El 19 de octubre, Sirajuddin Haqqani, líder de estas redes, se dirigió a cientos de familiares de terroristas suicidas, todos hombres, a los que había reunido en el gran hotel Intercontinental de Kabul, para darles ropa, dinero y parcelas, y glorificar este tipo de atentados.
En este contexto, un acontecimiento político totalmente inesperado pasó prácticamente desapercibido. El 10 de enero, el ministro de Asuntos Exteriores de los talibanes, Amir Khan Muttaqi, se reunió en Teherán con Ahmad Massoud, el hijo del legendario “comandante”, que dirige el Frente Nacional de Resistencia (FNR), y otros dos líderes de la oposición, una visita orquestada por los Guardias Revolucionarios iraníes, los pasdarán.
En total, se celebraron no menos de tres reuniones entre las dos partes hostiles. “Los iraníes intentaron romper el bloqueo de la situación. Ahmad Massoud, refugiado en Tayikistán, no podía permitirse rechazar tal invitación de Teherán.
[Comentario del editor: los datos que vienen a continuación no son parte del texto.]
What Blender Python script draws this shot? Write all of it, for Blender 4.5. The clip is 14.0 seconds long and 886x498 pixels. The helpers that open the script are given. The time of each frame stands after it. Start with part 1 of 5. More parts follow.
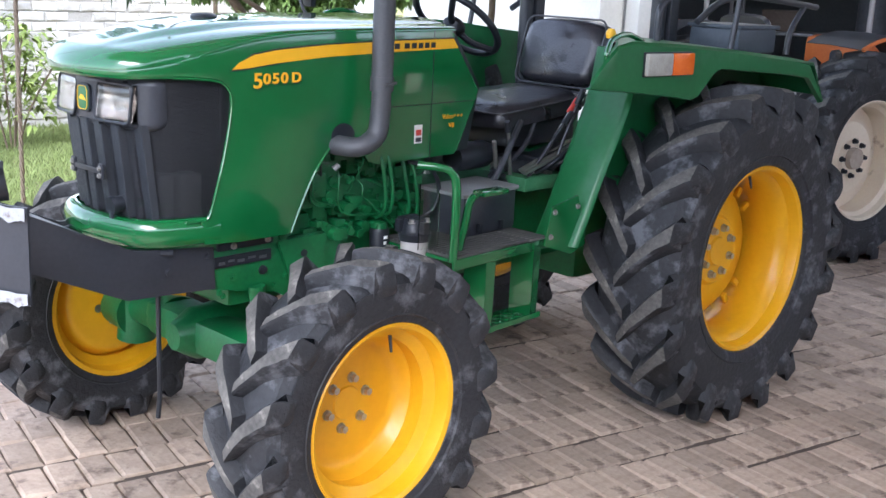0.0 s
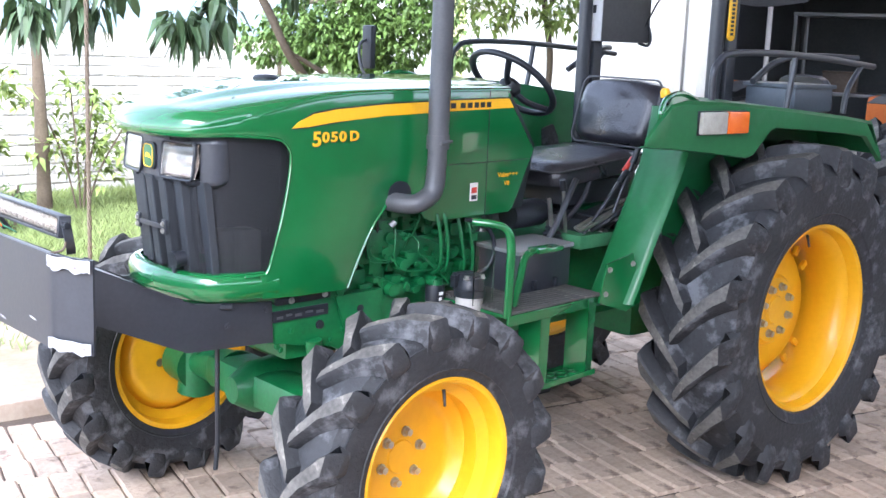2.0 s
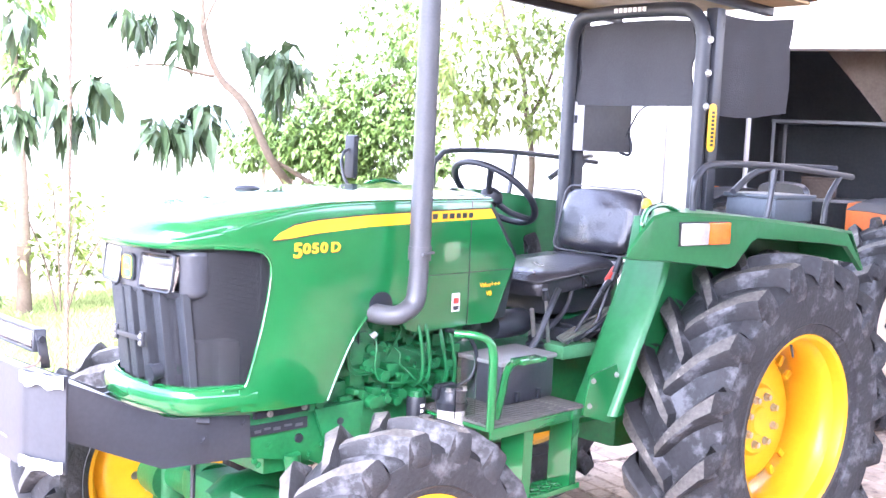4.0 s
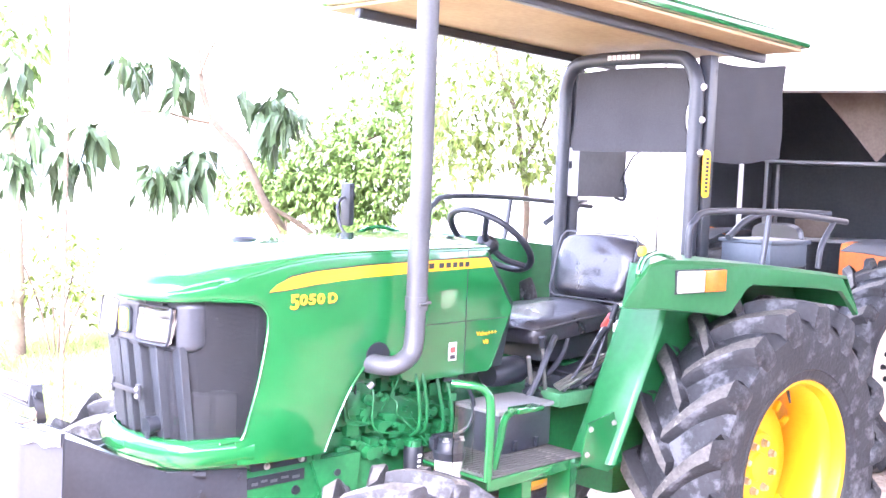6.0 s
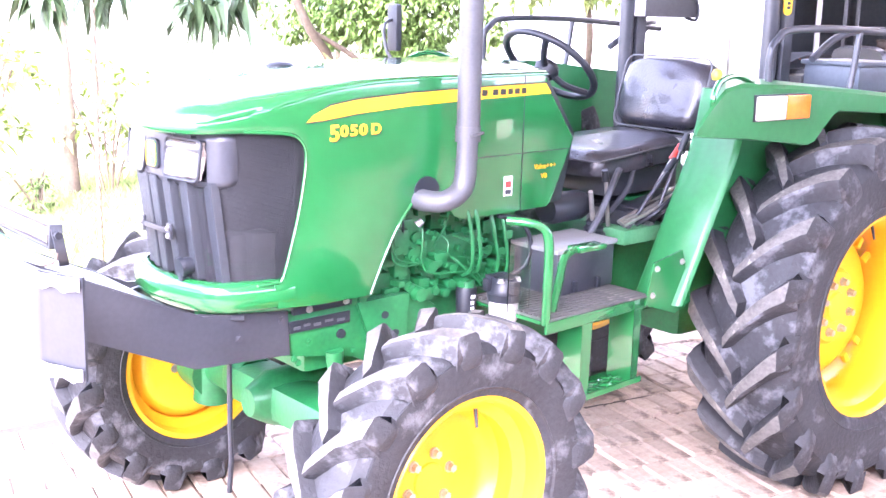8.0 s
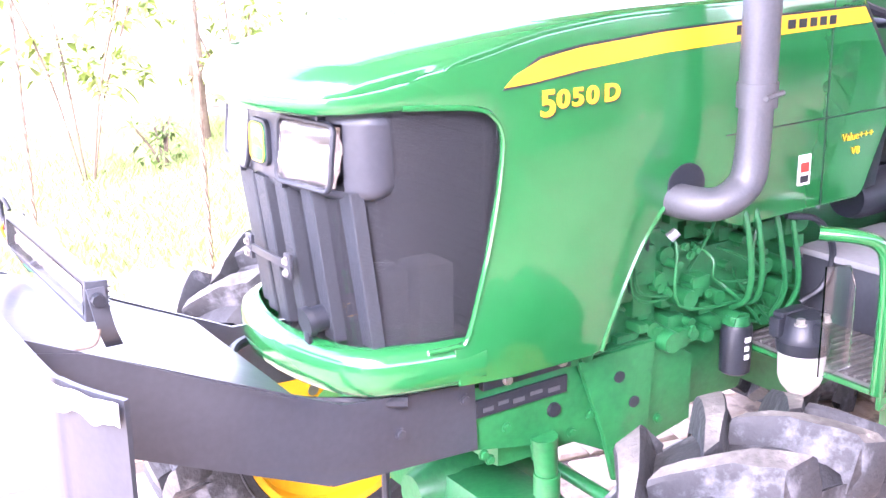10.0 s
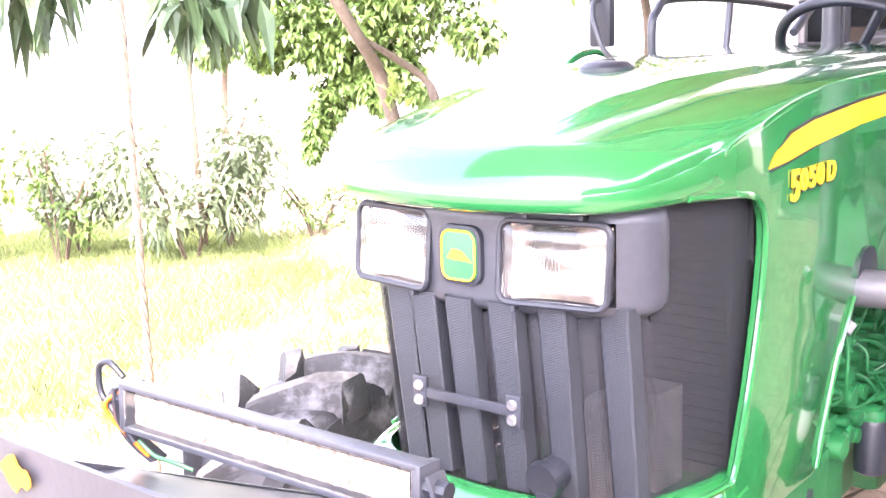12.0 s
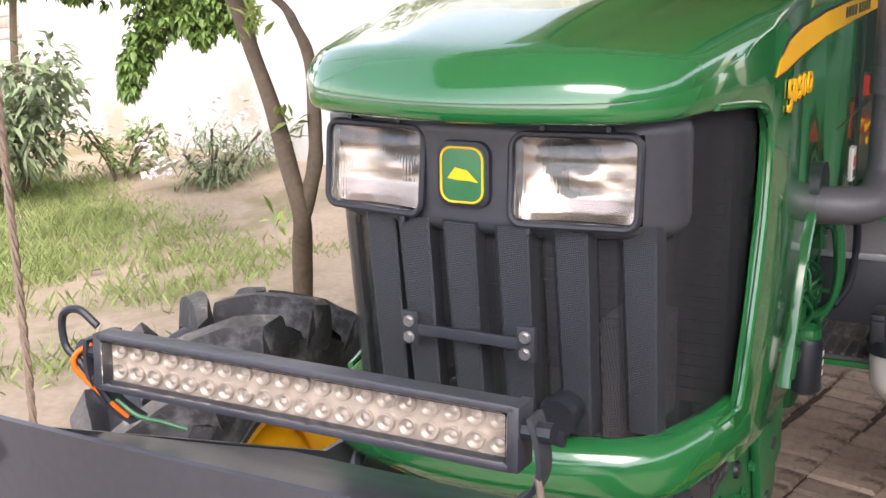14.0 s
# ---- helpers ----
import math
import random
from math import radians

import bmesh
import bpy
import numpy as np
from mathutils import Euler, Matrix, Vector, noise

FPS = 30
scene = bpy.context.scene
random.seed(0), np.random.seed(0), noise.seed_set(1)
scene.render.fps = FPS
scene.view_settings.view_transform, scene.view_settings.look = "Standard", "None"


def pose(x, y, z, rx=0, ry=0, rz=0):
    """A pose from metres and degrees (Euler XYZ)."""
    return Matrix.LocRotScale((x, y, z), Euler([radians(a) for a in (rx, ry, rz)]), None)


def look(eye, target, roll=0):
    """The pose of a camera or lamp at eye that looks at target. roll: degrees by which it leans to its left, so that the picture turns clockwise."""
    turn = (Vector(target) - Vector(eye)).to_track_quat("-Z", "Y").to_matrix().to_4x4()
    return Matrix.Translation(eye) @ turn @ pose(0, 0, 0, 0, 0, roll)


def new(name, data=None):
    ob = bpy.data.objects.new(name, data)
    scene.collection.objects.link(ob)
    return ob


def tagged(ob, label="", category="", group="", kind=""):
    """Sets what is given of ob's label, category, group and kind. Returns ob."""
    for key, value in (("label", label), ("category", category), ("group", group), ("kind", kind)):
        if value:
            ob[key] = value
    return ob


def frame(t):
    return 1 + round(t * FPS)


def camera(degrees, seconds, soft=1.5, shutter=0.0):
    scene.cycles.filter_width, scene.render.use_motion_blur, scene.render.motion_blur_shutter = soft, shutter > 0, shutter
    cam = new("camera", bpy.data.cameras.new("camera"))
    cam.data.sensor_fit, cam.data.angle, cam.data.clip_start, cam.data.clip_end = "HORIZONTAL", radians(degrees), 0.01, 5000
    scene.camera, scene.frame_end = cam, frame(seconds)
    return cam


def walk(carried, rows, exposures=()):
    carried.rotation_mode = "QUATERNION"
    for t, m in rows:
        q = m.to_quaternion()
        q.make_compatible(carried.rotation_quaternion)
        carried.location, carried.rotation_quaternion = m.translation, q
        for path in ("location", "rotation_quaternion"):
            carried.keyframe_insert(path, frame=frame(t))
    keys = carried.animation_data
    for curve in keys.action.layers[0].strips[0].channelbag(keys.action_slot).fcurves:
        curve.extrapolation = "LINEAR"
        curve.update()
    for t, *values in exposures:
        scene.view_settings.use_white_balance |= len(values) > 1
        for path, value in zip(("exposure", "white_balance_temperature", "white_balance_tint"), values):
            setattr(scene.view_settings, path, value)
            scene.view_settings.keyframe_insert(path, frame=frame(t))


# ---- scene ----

Pero cuando Muttaqi se ofreció a regresar a Kabul con la promesa de que sería bien recibido allí, puso tres condiciones: que los talibanes aceptaran un gobierno de transición y el principio de que el futuro gobierno fuera elegido, así como garantías sobre los derechos humanos y la situación de las mujeres. Muttaqi abandonó Teherán furioso y, una vez en Kabul, trató de restar importancia al encuentro. Este fue un fracaso total, incluso para la diplomacia iraní”, afirma Karim Pakzad.
Y añade este investigador: “Desde que tomaron el poder, nada prueba que los talibanes hayan hecho ningún progreso, ni dentro ni fuera de Afganistán. No han conseguido nada, siguen sin tener aliados y no han obtenido ningún reconocimiento, a diferencia de la vez anterior, cuando los Emiratos Árabes Unidos, Pakistán y Arabia Saudí reconocieron su régimen. Incluso China, que los apoyaba mucho, parece haberse distanciado. De ahí el temor, tras el fracaso de su política de moderación, de que se endurezcan y lleven a cabo una represión abierta. Mientras tanto, es un caos a todos los niveles. Una cosa sí es cierta: la hambruna realmente existe”.